One of the biggest challenges, she says, is when “confirmed orders are put at risk by factors entirely outside your control”, like when a transport company fails to load on schedule, or an overseas supplier doesn’t honour agreed loading terms, leaving a waiting client empty-handed.
What matters in those difficult moments, Terzidou says, is the response.
“I’ve always believed in approaching clients with respect, openness, and full transparency the moment an issue arises — rather than delaying bad news or downplaying the problem,” said Terzidou.
Being upfront about what happened, why it happened, and what we can do about it “tends to preserve trust even when the outcome itself is disappointing,” explains Terzidou.
These incidents, she says, are a reminder of “just how fragile the balance is in international trade” — how many moving parts, third parties and undetermined factors decide whether an order is executed, no matter how well the deal was structured.
“Resilience and honest communication are just as critical to long-term client relationships as the commercial terms of the deal itself,” affirms Terzidou.
The future of agrifood sales
Over the next few years, Terzidou sees the commercial side of agrifood evolving steadily, with AI and digital tools increasingly supporting sourcing, forecasting, and buyer-supplier matching, “though personal relationships and trust will remain at the core of how deals actually get done.”
She expects a growing emphasis on traceability, diversified sourcing, sustainability, clean labels and transparency to shape buyer needs and expectations.
Her advice for anyone entering the field: Genuinely understand the product and the market forces behind it — seasonality, quality, and pricing dynamics.
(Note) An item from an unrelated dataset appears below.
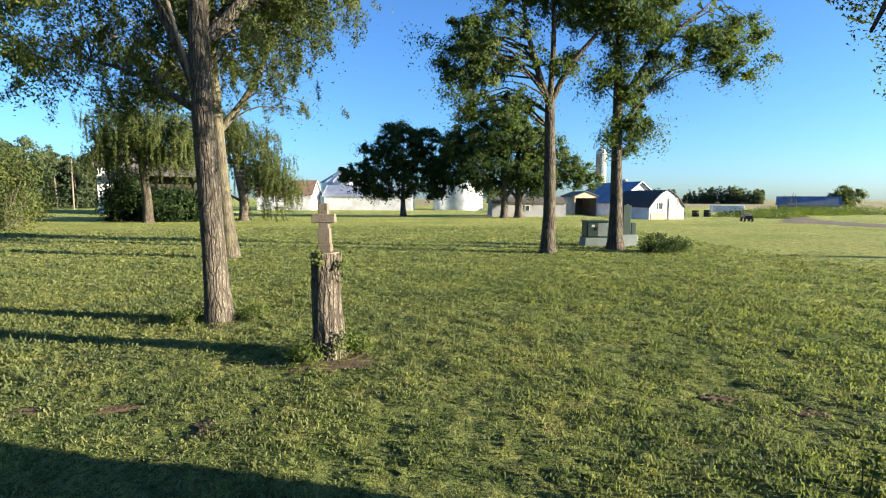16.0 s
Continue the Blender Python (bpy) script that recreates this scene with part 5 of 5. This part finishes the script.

Build trust-based relationships rather than chasing quick wins, and stay adaptable — it matters as much as sales skills in an industry shaped by forces outside your control — especially given that business development in agrifood often takes years before relationships translate into commercial results.
Markets may fluctuate, harvests may disappoint, and prices may surge, but long-term success will continue to depend on trust, transparency and patience.